_Data_
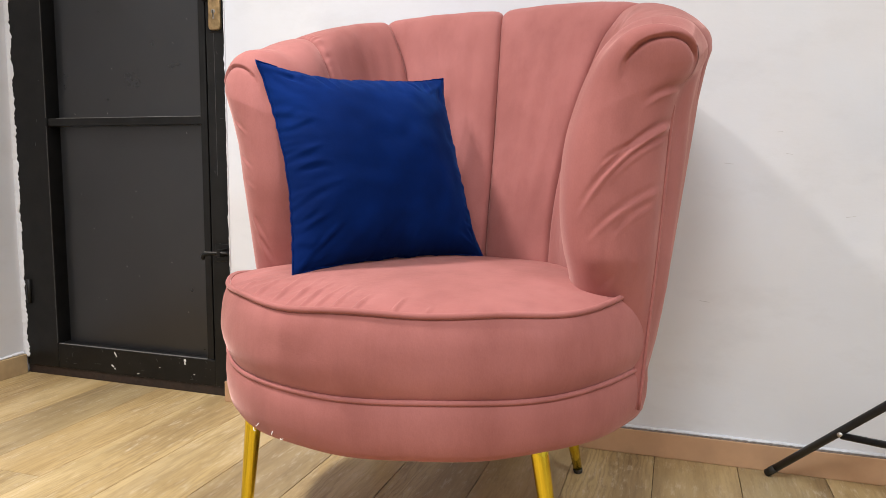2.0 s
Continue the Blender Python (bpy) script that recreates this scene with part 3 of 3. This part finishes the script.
part("lit_worn_edge", box(-1.0620, -1.0608, -0.0006, 0.002, 0.60, 0.965), SCUFF_AND_GLINT, door, "pale scratch line along the lock stile", False)
# scuffs and dust on the frame, most of them low down
for k in range(34):
    low = k < 24
    x = random.uniform(-1.62, -1.10) if low else random.choice((random.uniform(-1.735, -1.645), random.uniform(-1.075, -1.02)))
    z = random.uniform(0.030, 0.094) if low else random.uniform(0.12, 1.05)
    part("scratch", sliver(x, z, random.uniform(0.002, 0.012), random.uniform(0.0006, 0.0014), random.choice((0, 4, 86, 90, 62)) + random.uniform(-6, 6), 0.0008 if low else 0.0), SCUFF_AND_GLINT, door, "", False)
# highlights on the hinge stile's worn inner edge, painted as thin grey lines
for z0, z1 in ((0.101, 0.733), (0.757, 1.409)):
    part("lit_worn_edge", box(-1.6336, -1.6324, -0.0005, 0.002, z0, z1), SCUFF_AND_GLINT, door, "", False)

# hinge on the outer stile
part("hinge", tube([(-1.727, -0.004, z) for z in (0.215, 0.25, 0.286)], 0.007, 14), BLACK_FRAME, door, "black hinge barrel")
# sliding latch across the slit
bolt = part("latch_bar", tube([(-1.016, -0.030, 0.400), (-1.050, -0.031, 0.398), (-1.082, -0.031, 0.395), (-1.090, -0.031, 0.392), (-1.093, -0.030, 0.386), (-1.093, -0.028, 0.380)], [0.0048, 0.0050, 0.0052, 0.0058, 0.0062, 0.0045], 14), BLACK_FRAME, door, "black sliding bolt with a bent end")
part("latch_plate", box(-1.072, -1.008, -0.004, 0.002, 0.372, 0.420, 0.0015), BLACK_FRAME, bolt, "", False)
part("staple", box(-1.046, -1.034, -0.037, 0.0, 0.388, 0.408, 0.002), BLACK_FRAME, bolt, "", False)
# highlight along the top of the bolt, put in as a pale strip
part("lit_worn_edge", box(-1.085, -1.016, -0.0362, -0.0330, 0.4000, 0.4016), LIT_WORN_EDGE, bolt, "", False)


# lock plate with its keyhole, and the lever handle
def lock_plate():
    bm = box(-0.018, 0.018, -0.009, 0.0, -0.085, 0.085)
    up = [e for e in bm.edges if abs(e.verts[0].co.y - e.verts[1].co.y) > 0.005]
    bmesh.ops.bevel(bm, geom=up, offset=0.010, segments=5, affect="EDGES", profile=0.5)
    rim = [e for e in bm.edges if e.verts[0].co.y < -0.008 and e.verts[1].co.y < -0.008]
    bmesh.ops.bevel(bm, geom=rim, offset=0.003, segments=2, affect="EDGES", profile=0.5)
    bmesh.ops.translate(bm, verts=bm.verts, vec=(-1.054, 0.0, 1.056))
    return bm


plate = part("lock_plate", lock_plate(), BRASS, door, "worn brass lock plate", False)
part("keyhole", tube([(-1.055, -0.0085, 1.017), (-1.055, -0.0105, 1.017)], 0.0058, 16), LEVER, plate, "round lock cylinder")
part("keyhole", box(-1.0575, -1.0525, -0.0100, -0.008, 0.999, 1.013, 0.0008), LEVER, plate, "", False)
part("keyhole", box(-1.0556, -1.0544, -0.0112, -0.0100, 1.004, 1.021), BLACK_AND_SHADE, plate, "dark key slot", False)
part("keyhole", tube([(-1.054, -0.0085, 1.128), (-1.054, -0.0098, 1.128)], 0.0028, 10), LEVER, plate, "small screw head")
# the lock plate's shadow on the stile, drawn as a near-black rim
part("plate_shadow", box(-1.074, -1.034, -0.0025, 0.001, 0.966, 1.143, 0.001), BLACK_AND_SHADE, plate, "near-black rim painted as shadow of the lock plate", False)


def lever():
    path = [(-1.053, -0.008, 1.074), (-1.053, -0.026, 1.074), (-1.056, -0.041, 1.0745), (-1.064, -0.049, 1.075), (-1.080, -0.051, 1.076), (-1.105, -0.051, 1.078), (-1.122, -0.051, 1.079), (-1.129, -0.050, 1.079), (-1.131, -0.0495, 1.079)]
    rad = [0.0080, 0.0080, 0.0088, 0.0098, 0.0104, 0.0104, 0.0102, 0.0098, 0.0060]
    bm = tube(path, rad, 14)
    for v in bm.verts:
        if v.co.y < -0.043:
            v.co.y = -0.051 + (v.co.y + 0.051) * 0.62
    return bm


part("lever_handle", lever(), LEVER, door, "dull nickel lever handle")
part("latch_tongue", tube([(-1.085, 0.004, 1.052), (-1.085, -0.010, 1.052)], [0.009, 0.007], 14), BLACK_AND_SHADE, door, "black latch tongue")


# ---- rough plaster and paint edges ----
def ragged_strip(a, b, steps, low, high, thick, seed, across, out):
    """An uneven bead of plaster from a to b, with a ragged outer edge."""
    a, b, across, out = Vector(a), Vector(b), Vector(across), Vector(out)
    rows = []
    for k in range(steps + 1):
        p = a.lerp(b, k / steps)
        n1 = noise.noise((k * 0.11, seed, 0)) * 0.5 + noise.noise((k * 0.37, seed, 4)) * 0.35 + noise.noise((k * 0.9, seed, 9)) * 0.25
        w = low + (high - low) * max(0, min(1, 0.5 + n1))
        t = thick * (0.7 + 0.5 * noise.noise((k * 0.5, seed, 20)))
        rows.append([p + across * (w * f) + out * (t * h) for f, h in ((-0.3, 0.0), (0.0, 0.9), (0.45, 1.0), (0.8, 0.75), (1.0, 0.0))])
    bm = grid(rows)
    bmesh.ops.recalc_face_normals(bm, faces=bm.faces)
    return bm


tagged(part("trim", ragged_strip((-1.7605, DOOR_Y - 0.001, 0.05), (-1.7605, DOOR_Y - 0.001, 2.05), 400, 0.006, 0.024, 0.005, 1.0, (1, 0, 0), (0, -1, 0)), PLASTER),
       "ragged white plaster edge beside the door frame", "plaster edge", kind="structure")
tagged(part("trim", ragged_strip((EDGE_X + 0.001, WALL_Y - 0.0005, 0.056), (EDGE_X + 0.001, WALL_Y - 0.0005, 2.05), 400, 0.000, 0.006, 0.003, 5.0, (-1, 0, 0), (0, -1, 0)), PLASTER),
       "uneven white plaster edge beside the lock stile", "plaster edge", kind="structure")
tagged(part("trim", ragged_strip((-1.03, WALL_Y + 0.001, 0.0575), (1.0, WALL_Y + 0.001, 0.0575), 500, 0.004, 0.007, 0.010, 8.0, (0, 0, 1), (0, -1, 0)), PLASTER),
       "uneven white paint bead above the wooden skirting", "paint bead", kind="structure")
tagged(part("trim", box(-1.03, RIGHT_X, 1.7555, WALL_Y, 0.0558, 0.0572), SKIRTING_EDGE, smooth=False), "dark thin gap above the skirting", "gap", kind="structure")
tagged(part("trim", ragged_strip((LEFT_X - 0.001, 1.78, 0.059), (LEFT_X - 0.001, 0.2, 0.059), 300, 0.003, 0.009, 0.010, 12.0, (0, 0, 1), (1, 0, 0)), PLASTER),
       "uneven white paint bead above the side skirting", "paint bead", kind="structure")

# scratches on the back wall
for x, z, length, width, angle in ((0.258, 0.976, 0.013, 0.0010, 70), (0.155, 0.350, 0.020, 0.0009, 8), (0.188, 0.640, 0.018, 0.0008, 6), (0.281, 0.704, 0.010, 0.0008, -5),
                                   (0.355, 0.985, 0.006, 0.0010, 0), (0.418, 0.537, 0.018, 0.0008, -12), (0.30, 0.66, 0.012, 0.0007, 10)):
    part("scratch", sliver(x, z, length, width, angle, WALL_Y, 0.0004), SCUFF, wall_back, "", False)

# light switch, its lower edge just in view
switch = tagged(part("light_switch", box(-0.703, -0.633, WALL_Y - 0.011, WALL_Y, 1.108, 1.188, 0.003), SWITCH, smooth=False), "aged off-white plastic light switch on the wall", "switch")
part("rocker", box(-0.688, -0.648, WALL_Y - 0.0145, WALL_Y - 0.010, 1.122, 1.174, 0.002), SWITCH, switch, "", False)


# ---- black folding light stand beside the wall ----
FOOT, RIVET, POLE = Vector((0.294, 1.731, 0.0)), Vector((0.405, 1.650, 0.134)), Vector((0.700, 1.436, 0.0))
stand = tagged(empty("light_stand", pose(POLE.x, POLE.y, 0)), "black metal tripod light stand with folding legs on the floor", "light stand")
part("pole", tube([(0, 0, 0.10), (0, 0, 0.60)], 0.011, 16), TRIPOD, stand)
part("collar", tube([(0, 0, 0.50), (0, 0, 0.54)], 0.019, 16), TRIPOD, stand)
part("collar", tube([(0, 0, 0.150), (0, 0, 0.180)], 0.017, 16), TRIPOD, stand)
for turn in (0, 120, 240):
    spin = Matrix.Rotation(radians(turn), 3, "Z")
    foot, knee, top = (spin @ (q - POLE) for q in (FOOT, RIVET, FOOT.lerp(RIVET, 3.72)))
    foot.z += 0.008
    leg = part("leg", tube([foot, foot.lerp(top, 0.3), foot.lerp(top, 0.6), top], 0.0078, 14), TRIPOD, stand)
    part("foot_cap", tube([foot - (top - foot) * 0.006, foot.lerp(top, 0.03)], 0.0081, 14), RUBBER, leg, "black rubber foot")
    part("strut", tube([knee + Vector((0, 0, -0.004)), spin @ Vector((0, 0, 0)) + Vector((0, 0, 0.165))], 0.0068, 12), TRIPOD, stand)
    side = Vector((-(knee.y), knee.x, 0)).normalized()
    part("rivet", tube([knee - side * 0.0105, knee + side * 0.0105], 0.0042, 12), STEEL, leg, "bright steel rivet")

# ---- planks of the floor, last ----
PLANK_W, PLANK_L, X_LINE = 0.168, 1.22, 0.236


def plank_mesh(w, l):
    g = 0.0006
    bm = box(g, w - g, g, l - g, -0.006, 0.0, 0.0006, 1)
    me = bpy.data.meshes.new("plank")
    bm.to_mesh(me)
    bm.free()
    me.materials.append(OAK)
    return me


meshes = {}
col = math.floor((LEFT_X - X_LINE) / PLANK_W)
while X_LINE + col * PLANK_W < RIGHT_X:
    x0, x1 = max(LEFT_X, X_LINE + col * PLANK_W), min(RIGHT_X, X_LINE + (col + 1) * PLANK_W)
    y = 1.226 + (0.0 if col % 2 else 0.61) + {-9: 0.012, -7: -0.036}.get(col, 0.0) - 5 * PLANK_L
    while y < WALL_Y + 0.05:
        y0, y1 = max(y, FRONT_Y), min(y + PLANK_L, WALL_Y + 0.05)
        if y1 - y0 > 0.01:
            key = (round(x1 - x0, 3), round(y1 - y0, 3))
            if key not in meshes:
                meshes[key] = plank_mesh(*key)
            ob = new("plank", meshes[key])
            ob.location = (x0, y0, 0)
            ob.parent = floor
        y += PLANK_L
    col += 1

_To be done_
From the listing above, copy out each line where the word "with" appears.

_Exercise output_
Continue the Blender Python (bpy) script that recreates this scene with part 3 of 3. This part finishes the script.
bolt = part("latch_bar", tube([(-1.016, -0.030, 0.400), (-1.050, -0.031, 0.398), (-1.082, -0.031, 0.395), (-1.090, -0.031, 0.392), (-1.093, -0.030, 0.386), (-1.093, -0.028, 0.380)], [0.0048, 0.0050, 0.0052, 0.0058, 0.0062, 0.0045], 14), BLACK_FRAME, door, "black sliding bolt with a bent end")
# lock plate with its keyhole, and the lever handle
    """An uneven bead of plaster from a to b, with a ragged outer edge."""
stand = tagged(empty("light_stand", pose(POLE.x, POLE.y, 0)), "black metal tripod light stand with folding legs on the floor", "light stand")